Friday 26 February 2016

On This Day In History - February 26th

ON THIS DAY IN HISTORY - 26th FEBRUARY

On This Day in 1570 Elizabeth-The-First-Virginger-Queen was excommunicated by Pope-Pius-V-For-Vendetta for being ginger, and not catholic.
 
On This Day in 1616, after having a very rough week, Galileo Galilei, so good they named him twice, is formally banned from teaching or defending his views on the Earth orbiting the Sun, by the Catholic Church.
 
Burn the witch.
 
Hmm, I wonder if he was actually right about the Earth orbiting the sun? And, instead of being a witch, perhaps he was a scientist with real and factual scientific knowledge?
 
Nah, Burn the Witch.
 
On This Day in 1919, President Woodrow Wilson signed an act of Congress to establish the Grand Canyon, that massive hole in the ground that's hundreds of miles long, as a United States National Park.
 
On This Day in 1929, President Calvin Coolidge signed an Executive Order, because who needs an act of Congress when you're Calvin-Friggin-Coolidge, establishing the Grand Teton National Park, a 96,000 acre park in Wyoming.
 
On This Day in 1935, Adolf Hitler, everyone's favourite mass murdering psychopath dictator, ordered the Luftwaffe, or German Air Force, be re-formed.
 
This act violated the provisions of the Treaty of Versailles. No one did much about it.
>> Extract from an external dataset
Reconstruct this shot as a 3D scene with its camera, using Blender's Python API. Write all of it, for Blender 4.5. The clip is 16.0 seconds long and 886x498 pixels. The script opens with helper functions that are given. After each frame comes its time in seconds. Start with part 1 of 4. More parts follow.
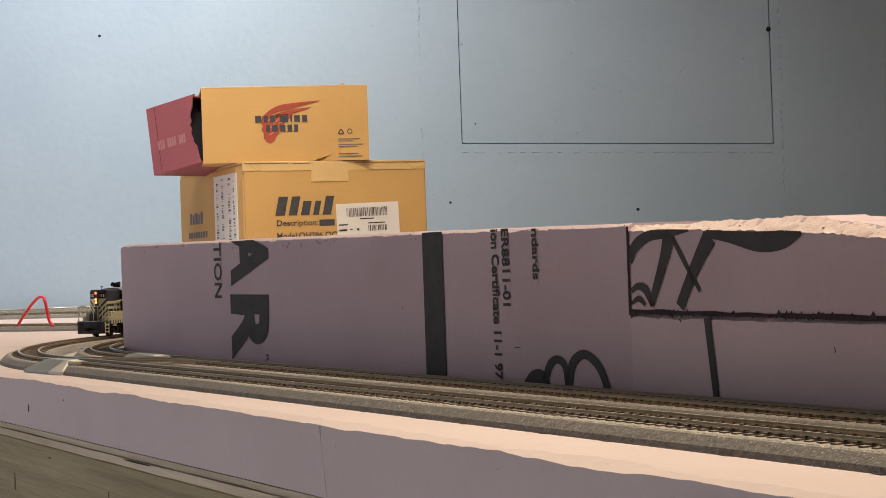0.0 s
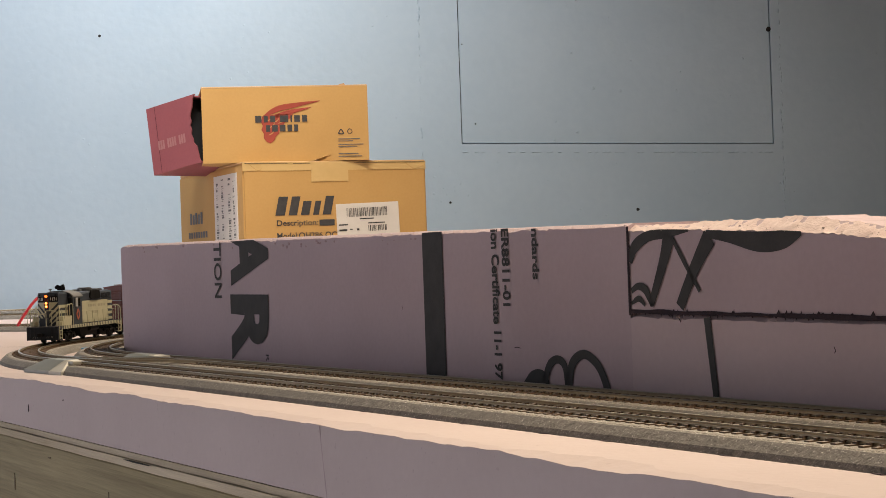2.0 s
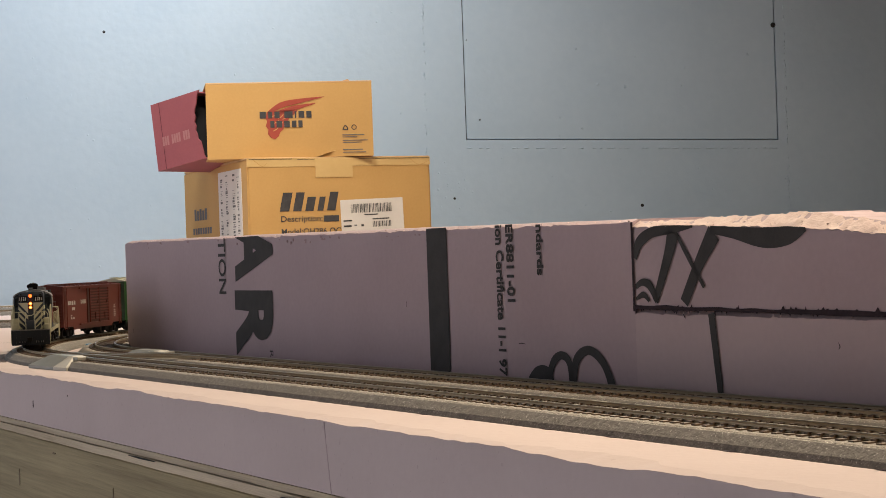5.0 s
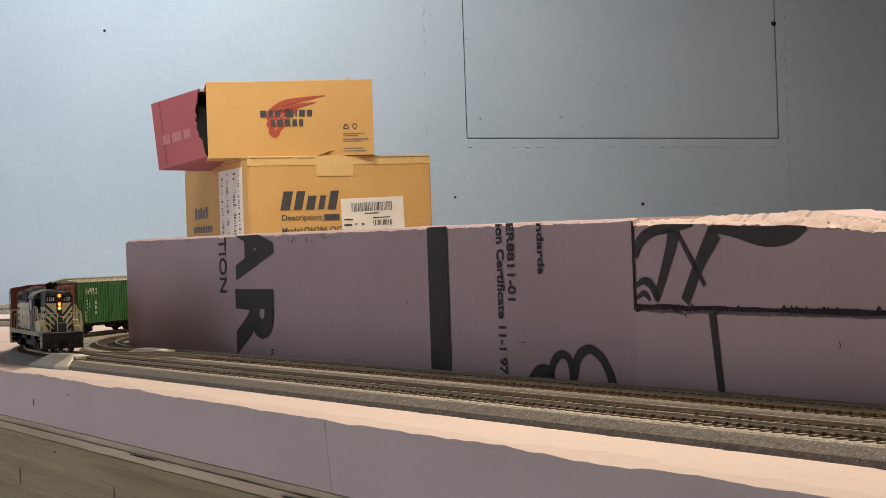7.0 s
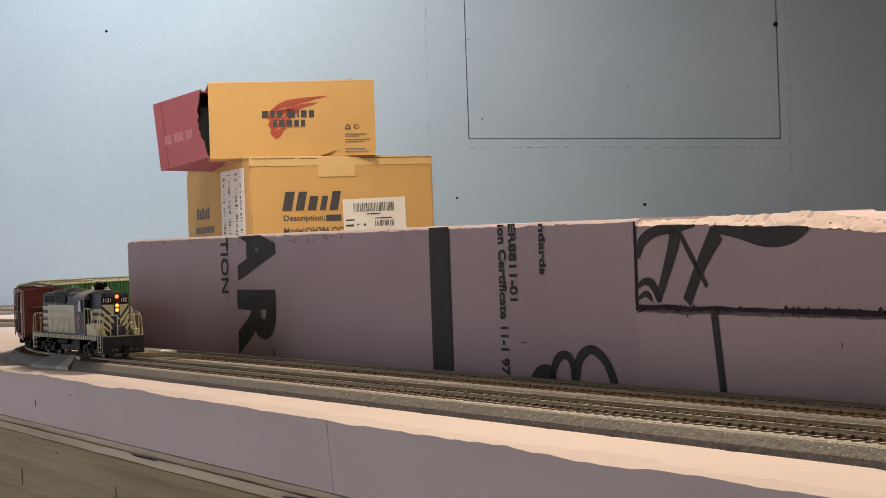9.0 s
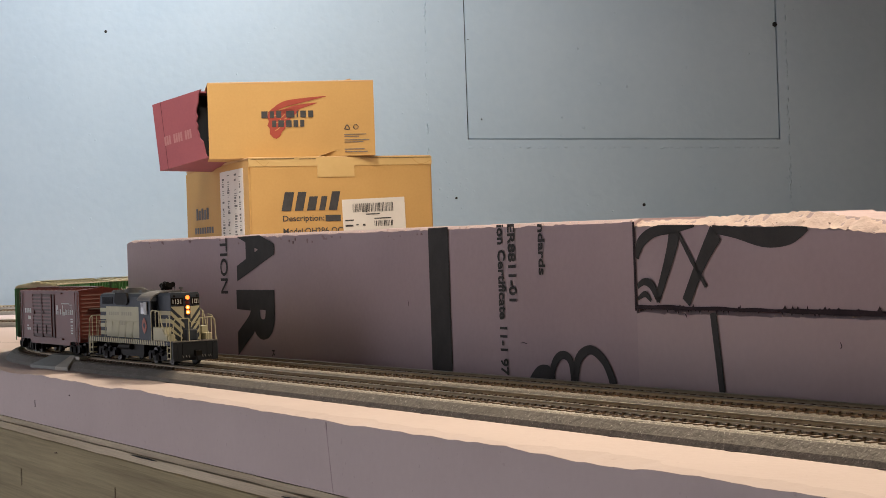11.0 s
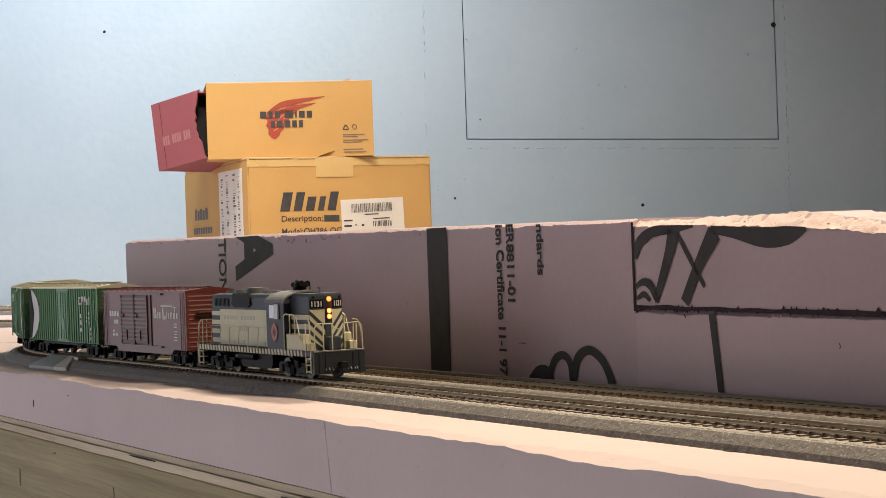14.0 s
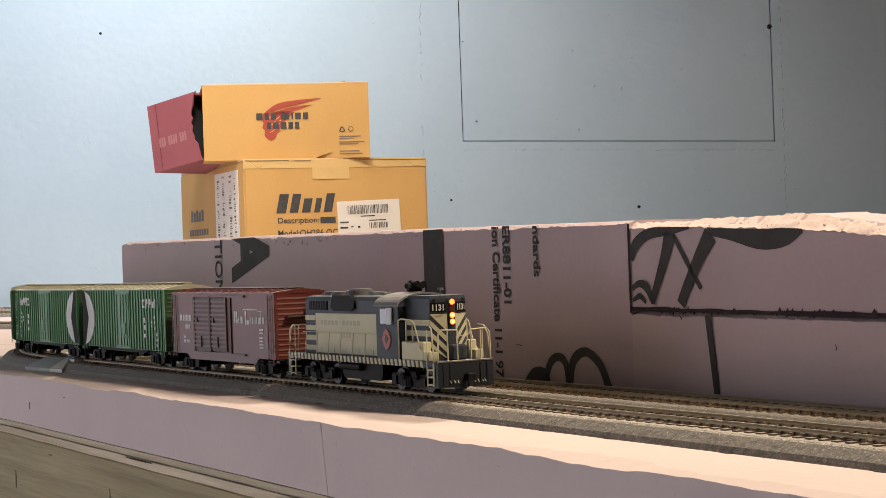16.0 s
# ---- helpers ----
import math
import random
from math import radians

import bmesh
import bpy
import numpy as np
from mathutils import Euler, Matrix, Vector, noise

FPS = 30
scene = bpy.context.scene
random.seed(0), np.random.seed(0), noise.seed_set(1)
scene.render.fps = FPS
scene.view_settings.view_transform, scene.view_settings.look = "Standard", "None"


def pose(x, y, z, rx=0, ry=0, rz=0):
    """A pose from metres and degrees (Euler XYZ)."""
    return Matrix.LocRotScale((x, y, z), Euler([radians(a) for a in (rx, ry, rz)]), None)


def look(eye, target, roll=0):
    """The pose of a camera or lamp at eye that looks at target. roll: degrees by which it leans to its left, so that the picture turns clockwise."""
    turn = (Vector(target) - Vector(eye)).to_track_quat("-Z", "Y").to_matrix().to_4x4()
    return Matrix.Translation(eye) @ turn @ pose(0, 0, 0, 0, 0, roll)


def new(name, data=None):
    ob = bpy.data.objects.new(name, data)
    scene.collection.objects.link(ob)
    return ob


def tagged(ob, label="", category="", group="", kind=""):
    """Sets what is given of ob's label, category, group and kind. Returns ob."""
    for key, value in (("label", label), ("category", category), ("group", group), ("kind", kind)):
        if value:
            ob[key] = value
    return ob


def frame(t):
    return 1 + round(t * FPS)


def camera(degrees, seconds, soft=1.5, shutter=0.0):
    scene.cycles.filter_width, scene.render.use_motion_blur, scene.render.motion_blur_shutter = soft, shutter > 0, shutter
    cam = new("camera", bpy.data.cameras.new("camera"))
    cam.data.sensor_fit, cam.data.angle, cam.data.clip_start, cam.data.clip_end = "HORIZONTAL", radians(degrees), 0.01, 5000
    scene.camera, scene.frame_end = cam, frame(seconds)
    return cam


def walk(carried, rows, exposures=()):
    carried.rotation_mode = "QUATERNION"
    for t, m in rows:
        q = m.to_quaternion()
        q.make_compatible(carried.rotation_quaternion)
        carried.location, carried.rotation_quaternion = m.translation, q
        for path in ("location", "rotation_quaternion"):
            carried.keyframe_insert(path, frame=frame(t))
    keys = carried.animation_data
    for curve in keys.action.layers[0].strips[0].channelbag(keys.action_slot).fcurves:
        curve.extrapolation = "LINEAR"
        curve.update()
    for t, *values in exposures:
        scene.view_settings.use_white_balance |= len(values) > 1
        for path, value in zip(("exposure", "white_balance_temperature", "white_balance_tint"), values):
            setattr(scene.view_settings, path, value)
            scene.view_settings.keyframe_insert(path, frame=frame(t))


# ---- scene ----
# Model railway on a foam-topped table in a basement. Foam top is z = 0, heads of the rails z = 0.010.
EYE_Z, TILT, ROLL = 0.0803, 0.3303, -1.9933
cam = camera(27.6546, 16.0, soft=0.65)
# seconds, drift of the aim to the left and downwards (hundredths of a degree)
DRIFT = ((0, 0, 0), (2.0, 0, 0), (2.5, 3.2, -1.5), (3.0, 5.7, -3.2), (3.5, 8.2, -6.7), (4.0, 11, -9), (6.5, 15.2, -16), (7.0, 16.2, -16.3),
         (7.5, 20, -16.2), (8.0, 21, -15.5), (8.5, 21.4, -15.4), (9.0, 22, -14.6), (11.5, 19.6, -13.8), (12.0, 20.2, -15.8), (12.5, 22, -17.3),
         (13.0, 20.6, -17.3), (13.5, 20, -16), (14.0, 15.6, -13.2), (14.5, 12.2, -11.5), (15.0, 8.6, -8.6), (15.5, 5.4, -7.6), (16.0, 3.4, -8))


def aim(left, down):
    return pose(0, 0, EYE_Z, 90 + TILT + down / 100, 0, left / 100) @ pose(0, 0, 0, 0, 0, ROLL)


walk(cam, [(t, aim(a, b)) for t, a, b in DRIFT], exposures=((0.0, 0.03), (11.3, 0.04), (12.0, 0.37), (14.0, 0.36), (16.0, 0.36)))

# ---- light: key overhead; unseen fills added for nose, boxes, wall, west side and floor ----
world = bpy.data.worlds.new("room_dark")
scene.world = world
world.use_nodes = True
world.node_tree.nodes["Background"].inputs[0].default_value = (0.02, 0.02, 0.022, 1)


def area_lamp(name, eye, target, size_x, size_y, watts, colour, spread=180):
    data = bpy.data.lights.new(name, "AREA")
    data.spread = radians(spread)
    data.shape, data.size, data.size_y, data.energy, data.color = "RECTANGLE", size_x, size_y, watts, colour
    ob = new(name, data)
    ob.matrix_basis = look(eye, target)
    return ob


area_lamp("overhead_light", (0.27, 2.60, 1.70), (0.02, 0.85, 0.0), 0.20, 0.20, 47, (1.0, 0.82, 0.60))
# unseen, narrow: added to brighten the locomotive's nose as it nears
area_lamp("overhead_light", (0.95, 0.62, 1.50), (0.13, 0.86, 0.0), 0.20, 0.20, 3.6, (1.0, 0.80, 0.58), spread=62)
# unseen, added to light the fronts of the boxes
area_lamp("overhead_light", (-0.42, 2.75, 1.45), (-0.40, 3.35, 0.1), 0.30, 0.30, 7, (1.0, 0.91, 0.80), spread=105)
# unseen wash added to grade the blue wall, brightest at left
area_lamp("wall_wash", (-0.46, 3.20, 1.30), (-1.06, 3.98, 1.15), 0.25, 0.25, 13.5, (0.96, 0.965, 1.0))
# unseen cool fill from the west, added for side faces and their sheen
area_lamp("west_fill", (-2.66, 2.1, 0.22), (0.0, 2.1, 0.10), 2.58, 1.18, 16, (0.92, 0.915, 1.0))
# unseen downlight kept off the table, added so the floor bounces upwards
area_lamp("floor_fill", (-1.18, -0.05, 1.5), (-1.18, -0.049, -0.9), 0.5, 0.5, 27, (0.96, 0.95, 1.0), spread=72)

# ---- materials ----
def material(name, base, other=None, rough=0.6, metal=0.0, scale=60.0, fine=600.0, bump=0.1, depth=0.0006, mix=0.5, emit=None, strength=0.0,
             stretch=(1, 1, 1), random_tone=0.0, speck=None, speck_at=0.68, coat=0.0, shine=0.5):
    """Two scales of noise between two colours, fine relief, optional specks."""
    m = bpy.data.materials.new(name)
    m.use_nodes = True
    nt = m.node_tree
    n, l = nt.nodes, nt.links
    b = n["Principled BSDF"]
    co = n.new("ShaderNodeTexCoord")
    mp = n.new("ShaderNodeMapping")
    mp.inputs["Scale"].default_value = stretch
    l.new(co.outputs["Object"], mp.inputs["Vector"])
    big, small = n.new("ShaderNodeTexNoise"), n.new("ShaderNodeTexNoise")
    big.inputs["Scale"].default_value, small.inputs["Scale"].default_value = scale, fine
    big.inputs["Detail"].default_value, small.inputs["Detail"].default_value = 5, 3
    for t in (big, small):
        l.new(mp.outputs["Vector"], t.inputs["Vector"])
    add = n.new("ShaderNodeMath")
    add.operation = "MULTIPLY_ADD"
    l.new(small.outputs["Fac"], add.inputs[0])
    add.inputs[1].default_value = 0.45
    l.new(big.outputs["Fac"], add.inputs[2])
    ramp = n.new("ShaderNodeMapRange")
    ramp.inputs["From Min"].default_value, ramp.inputs["From Max"].default_value = 0.45, 1.0
    l.new(add.outputs[0], ramp.inputs["Value"])
    mixer = n.new("ShaderNodeMix")
    mixer.data_type = "RGBA"
    other = other or tuple(c * 0.8 for c in base)
    mixer.inputs["A"].default_value, mixer.inputs["B"].default_value = (*base, 1), (*other, 1)
    l.new(ramp.outputs["Result"], mixer.inputs["Factor"])
    out = mixer.outputs["Result"]
    if speck:
        vor = n.new("ShaderNodeTexNoise")
        vor.inputs["Scale"].default_value, vor.inputs["Detail"].default_value = fine * 1.3, 1
        l.new(mp.outputs["Vector"], vor.inputs["Vector"])
        gt = n.new("ShaderNodeMath")
        gt.operation = "GREATER_THAN"
        gt.inputs[1].default_value = speck_at
        l.new(vor.outputs["Fac"], gt.inputs[0])
        mx = n.new("ShaderNodeMix")
        mx.data_type = "RGBA"
        mx.inputs["B"].default_value = (*speck, 1)
        l.new(out, mx.inputs["A"])
        l.new(gt.outputs[0], mx.inputs["Factor"])
        out = mx.outputs["Result"]
    if random_tone:
        info = n.new("ShaderNodeObjectInfo")
        hsv = n.new("ShaderNodeHueSaturation")
        rng = n.new("ShaderNodeMapRange")
        rng.inputs["To Min"].default_value, rng.inputs["To Max"].default_value = 1 - random_tone, 1 + random_tone
        l.new(info.outputs["Random"], rng.inputs["Value"])
        l.new(rng.outputs["Result"], hsv.inputs["Value"])
        l.new(out, hsv.inputs["Color"])
        out = hsv.outputs["Color"]
    l.new(out, b.inputs["Base Color"])
    b.inputs["Roughness"].default_value, b.inputs["Metallic"].default_value = rough, metal
    b.inputs["Coat Weight"].default_value, b.inputs["Specular IOR Level"].default_value = coat, shine
    if bump:
        bp = n.new("ShaderNodeBump")
        bp.inputs["Strength"].default_value, bp.inputs["Distance"].default_value = bump, depth
        l.new(add.outputs[0], bp.inputs["Height"])
        l.new(bp.outputs["Normal"], b.inputs["Normal"])
    if emit:
        b.inputs["Emission Color"].default_value, b.inputs["Emission Strength"].default_value = (*emit, 1), strength
    return m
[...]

Not as if the re-establishment of the Luftwaffe could do any harm in the future.
 
On This Day in 1993, six people are killed and over a thousand injured, when a truck bomb exploded below the North Tower of the World Trade Center in New York, eight years before two planes were flown into them, which destroyed both towers.
 
On This Day in 1995, Barings Bank, the United Kingdom's oldest investment bank, collapsed when Nick Leeson, one of their securities brokers, lost over $1.4 billion speculating on the Singapore International Monetary Exchange.
 
It was made into a great movie starring Obi-Wan Kenobi.

Famous Birthdays
On This Day in 1846, Buffalo Bill was born. His real name was William Frederick Cody and he was a scout and bison hunter in the wild west, eventually becoming a showman and founding the Buffalo Bill's Wild West show in 1883.
 
On This Day in 1852, John Harvey Kellogg was born. He was an American doctor based in Michigan, who was also nutso-crazy, and ran a sanitarium which focused on nutrition, enemas, and exercise.
 
Of course, John Harvey Kellogg is most famed for creating the breakfast cereal Kellogg's Corn Flakes with his brother, Will Keith Kellogg.